Bart, it's Michelle's father who was in Patton's army. And Obama's uncle helped liberate Buchenwald -- he got the name of the camp wrong.
Sure, he could be making up the story about getting up early with his mother. Politicians often make stories up. (Just ask Bobby Jindal about his recent Katrina anecdote.) But getting some details wrong about family apocrypha isn't proof of anything. Most people don't fact-check their grandparents' stories like that, even politicians.
As Bart demonstrates, if you look for lies and dishonesty, you'll likely find it. Personally, I find his comment uninspiring, but maybe that's just me. If Obama actually believed the stories the elder generation told, he may be a bit credulous, but I find that forgivable -- especially since, now that I'm a member of the elder generation, nobody believes my stories.
Based on many years of experience with teaching, and nearly as many as a scientific consultant, I would suggest that it's the expectation you set and the role model you provide that are overwhelmingly more important than anything else. In fact, an excessively rigorous and structured environment may end up producing a person only suited to find "success" in a highly structured environment. I was inspired by my mother as well. One day in my senior year of high school, she said "you are going away to college, aren't you?" This solidified my intentions, and the rest is history. While I didn't go to Harvard Law School (I'd rather be a ditch-digger than a lawyer, sorry) most people I know tell me that they're a little surprised, given where I come from, that I turned out as well as I did. They might be just being kind, of course, but even that says that they find me intimidating and not to be trivially dismissed. Success, after a fashion.
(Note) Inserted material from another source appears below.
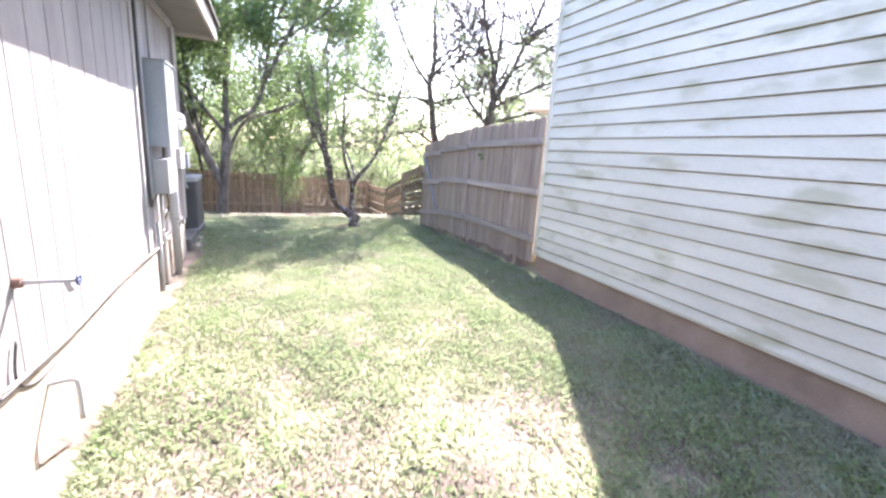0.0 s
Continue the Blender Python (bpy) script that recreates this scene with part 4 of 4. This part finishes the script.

I think Bart's comment is almost sociopathic. Why would anyone WANT to piss on this story? It's one thing when we are talking about sob stories used to pass legislation, or advance political arguments. But here's the President just talking about the virtues of hard work and dedication in parenting (virtues that probably helped lead to the President's success in life) and Bart can't let go an opportunity to call the guy a liar.
Really Bart, have you no sense of decency, at long last?
Dilan said...
I think Bart's comment is almost sociopathic. Why would anyone WANT to piss on this story? I cannot abide liars, especially those who lie to manipulate others like Ian and you. I expect a level of dishonesty in most politicians, but Mr. Obama has a higher level than most. If you disagree that Obama was a serial liar during his campaign, you are welcome to explain this, this, this, this, this, this, this, this, this, this, this, this, this, this, this, this, and this. We won't even get into Obama's trail of broken promises only a month into his administration. Obama's demonstrated history as a serial liar is why I do not believe this adorable and self serving commercial. Now tell me why you believe this story?
Yeah, when it's unequivocally documented that his uncle liberated a concentration camp, branding Obama as a liar for getting the name of the camp wrong is pure derangement. Hard to call it anything else.